Moneywise reported in January that the FCA had conceded it needed to do something to help people trapped on expensive mortgage rates, unable to switch. 

Since the introduction of the Mortgage Market Review in April 2014 anyone taking out a mortgage is now subject to stricter lending criteria to check that they can afford to repay.

Unfortunately, some borrowers are unable to get a new mortgage despite their circumstances not changing as they do not meet the stricter affordability rules and are stuck paying higher interest rates.

Christopher Woolard, FCA executive director of strategy and competition, says: “We are particularly concerned about consumers – who are commonly referred to as mortgage prisoners - who are currently unable to switch. 

“That is why we are acting now to help remove potential barriers in our rules. These changes should make it easier for consumers to get a more affordable mortgage.”

The FCA estimates there are currently 150,000 mortgage prisoners in the UK who took out loans before interest rates plummeted after the financial crisis.

In its interim report into the mortgage market published last year, the FCA found that 30,000 mortgage prisoners were with authorised mortgage lenders.

The remaining 120,000 were held with firms not authorised to lend, in many cases because the lender had sold on the mortgages.
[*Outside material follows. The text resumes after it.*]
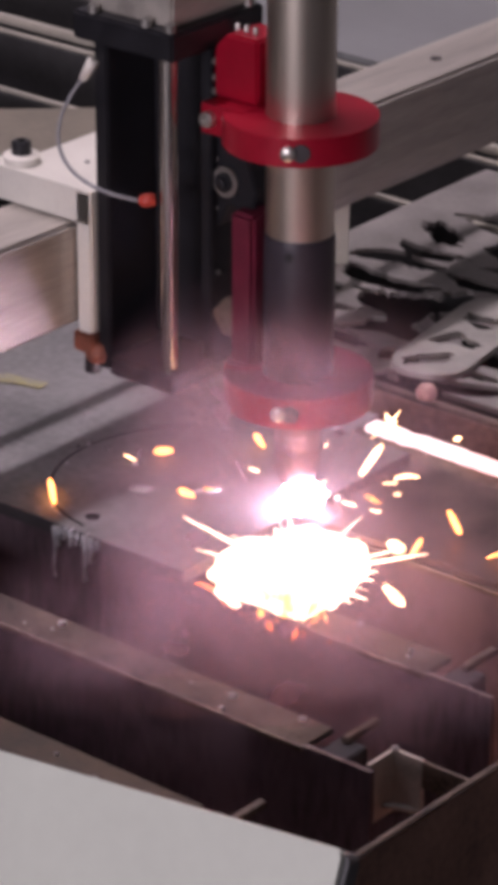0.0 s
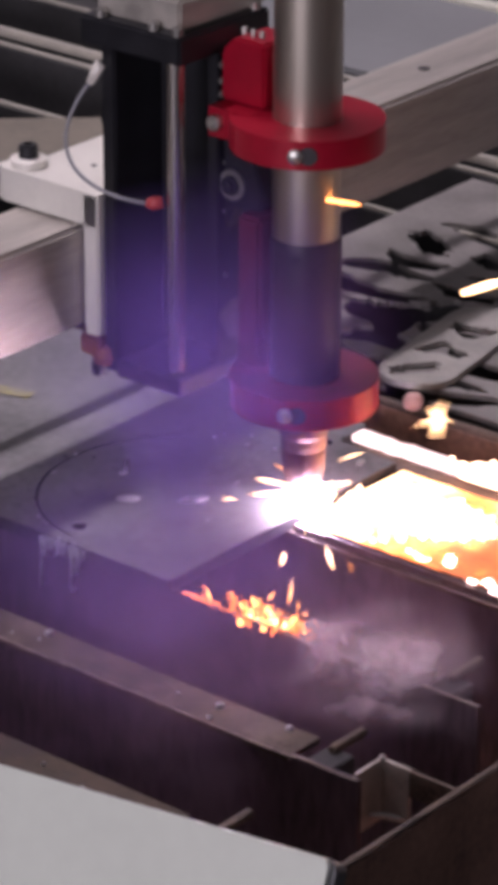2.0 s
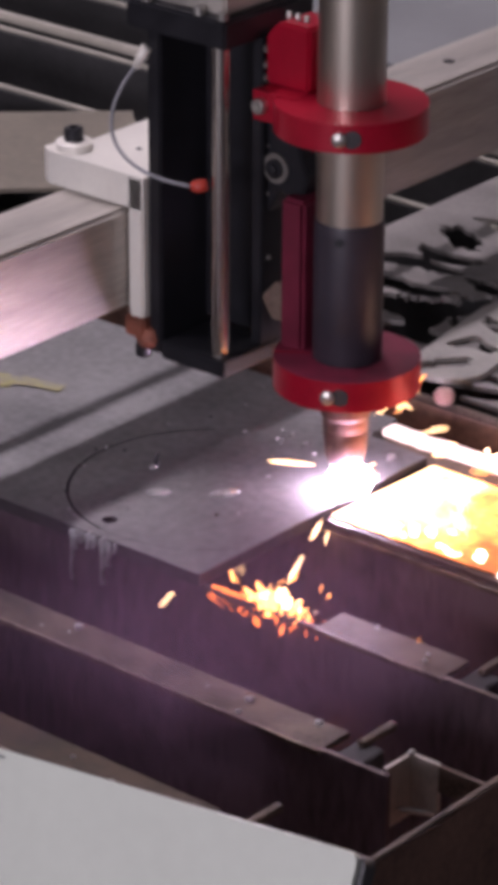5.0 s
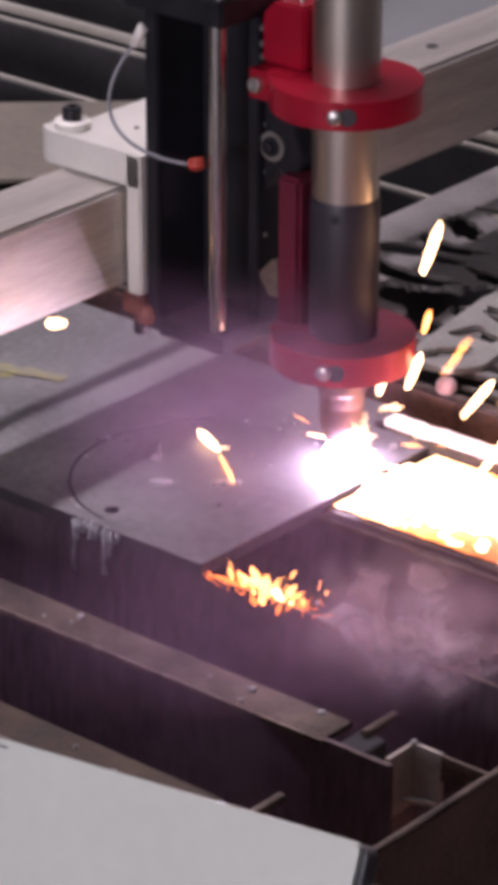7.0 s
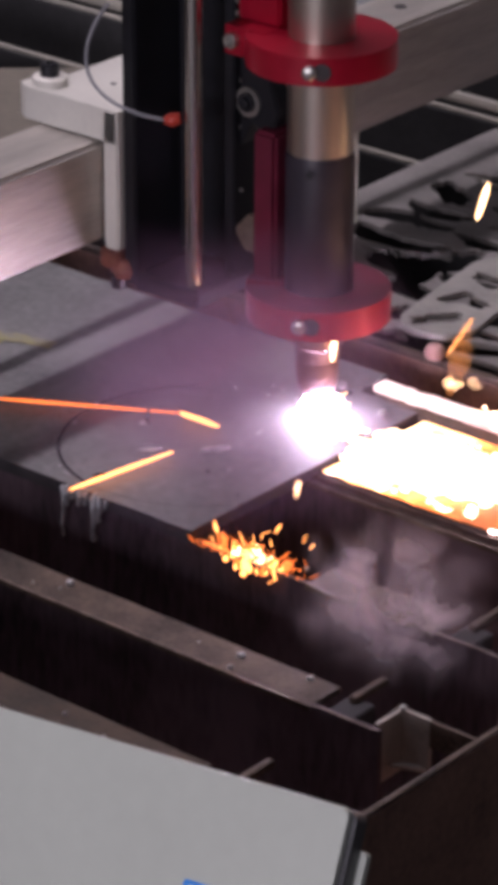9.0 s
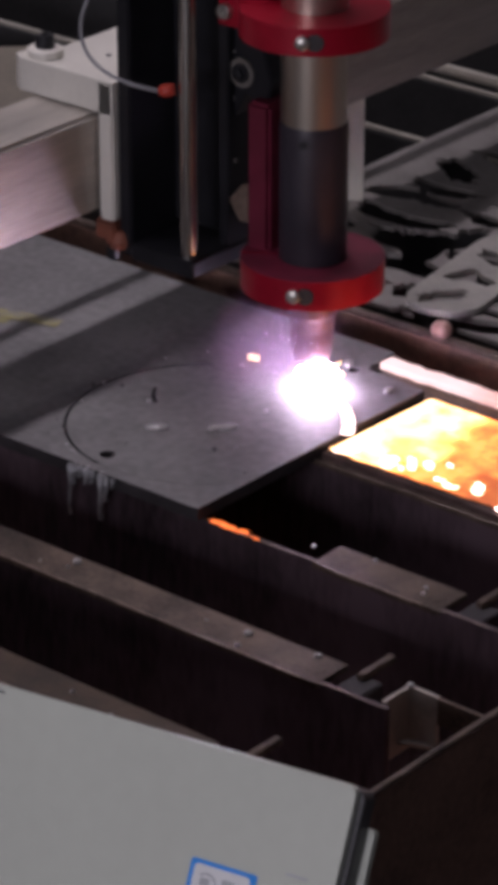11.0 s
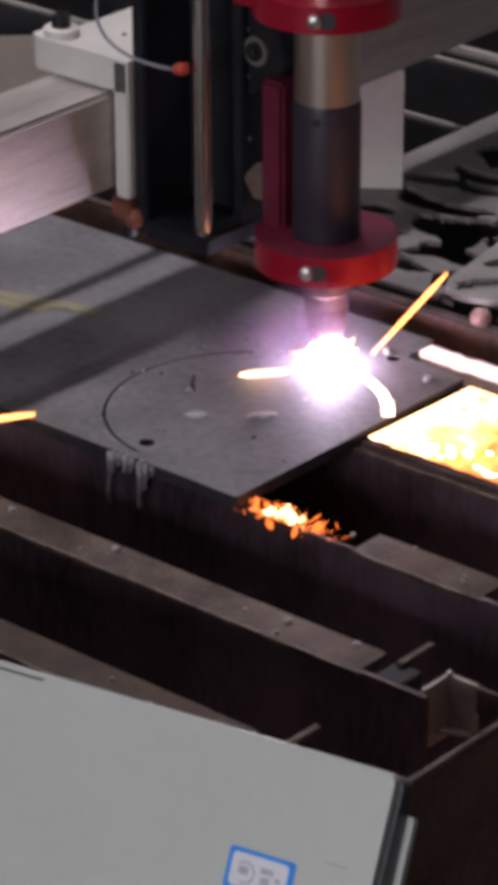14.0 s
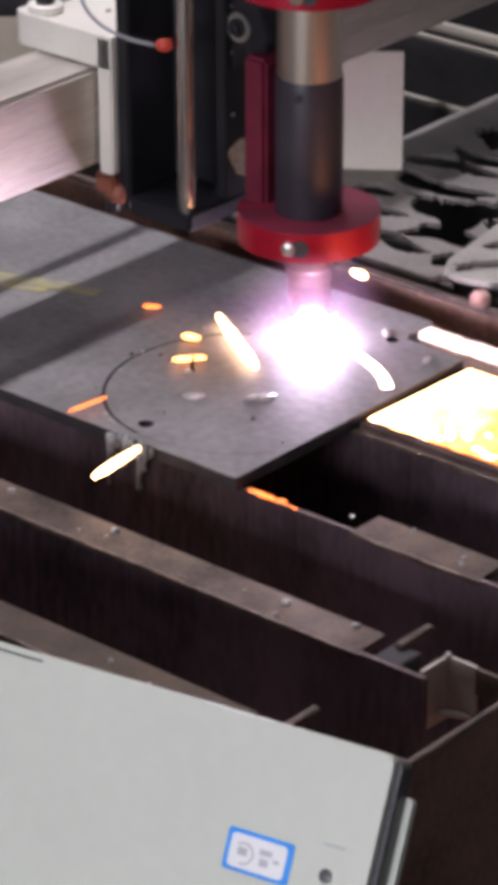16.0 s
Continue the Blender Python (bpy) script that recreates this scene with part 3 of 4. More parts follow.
    add_sweep(bm, [(-0.108, -0.0555, 0.2277), (-0.104, -0.0535, 0.228), (-0.098, -0.05, 0.2295)], [0.0035, 0.0052, 0.0045], 12)
    part("cable_boot", bm, "orange", s, "orange-red cable boot", smooth=True)
    bm = bmesh.new()
    add_sweep(bm, [(-0.156, -0.05, 0.322), (-0.160, -0.0515, 0.314), (-0.164, -0.053, 0.306)], [0.0045, 0.004, 0.003], 12)
    part("cable_collar", bm, "white", s, "white cable collar", smooth=True)
    return s


def clamp_ring(parent, z0, z1, r, open_r, bolts, material="red"):
    """Split ring: an annulus with a narrow gap on the slide's side."""
    bm = bmesh.new()
    k, gap = 72, radians(1.6)
    mid = radians(214)
    rows = []
    for i in range(k + 1):
        a = mid + gap + (2 * math.pi - 2 * gap) * i / k
        c, s = math.cos(a), math.sin(a)
        rows.append([bm.verts.new((q * c, q * s, z)) for q, z in ((open_r, z0), (r, z0), (r, z1), (open_r, z1))])
    for a, c in zip(rows, rows[1:]):
        for q in range(4):
            bm.faces.new((a[q], c[q], c[(q + 1) % 4], a[(q + 1) % 4]))
    bm.faces.new(rows[0][::-1])
    bm.faces.new(rows[-1])
    ob = part("clamp_ring", bm, material, parent, "red anodised split clamp ring", 0.0016)
    smooth_sides(ob, 0.35)
    if material == "dusty":
        ob.data.materials.append(M["red"])
        for f in ob.data.polygons:
            f.material_index = 0 if f.normal.z > 0.5 else 1
    zc = (z0 + z1) / 2
    for ang, dz in bolts:
        a = radians(ang)
        lathe_part("socket", [(0.0066, 0), (0.0066, 0.002)], "edge", ob, Matrix.Translation(((r - 0.001) * math.cos(a), (r - 0.001) * math.sin(a), zc + dz)) @ pose(0, 0, 0, 0, 90, ang), segs=20)
        a -= radians(9)
        lathe_part("bolt", [(0.0055, -0.002), (0.0055, 0.003), (0.0035, 0.0042)], "bright", ob, Matrix.Translation((r * math.cos(a), r * math.sin(a), zc + dz)) @ pose(0, 0, 0, 0, 90, ang - 9), "bare steel bolt", 16)
    return ob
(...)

The changes will only apply to those looking to lower the cost of their mortgage and banks and building societies would still need to agree to take on these customers.

Richard Campo, managing director at mortgage lender Rose Capital Partners, says: "The new changes will be a welcome salvation for thousands of homeowners.

“For years these lost borrowers will have been going through heartbreak as they helplessly watched themselves become saddled with high interest rates before being locked out of cheaper deals despite being able to keep up with their repayments.”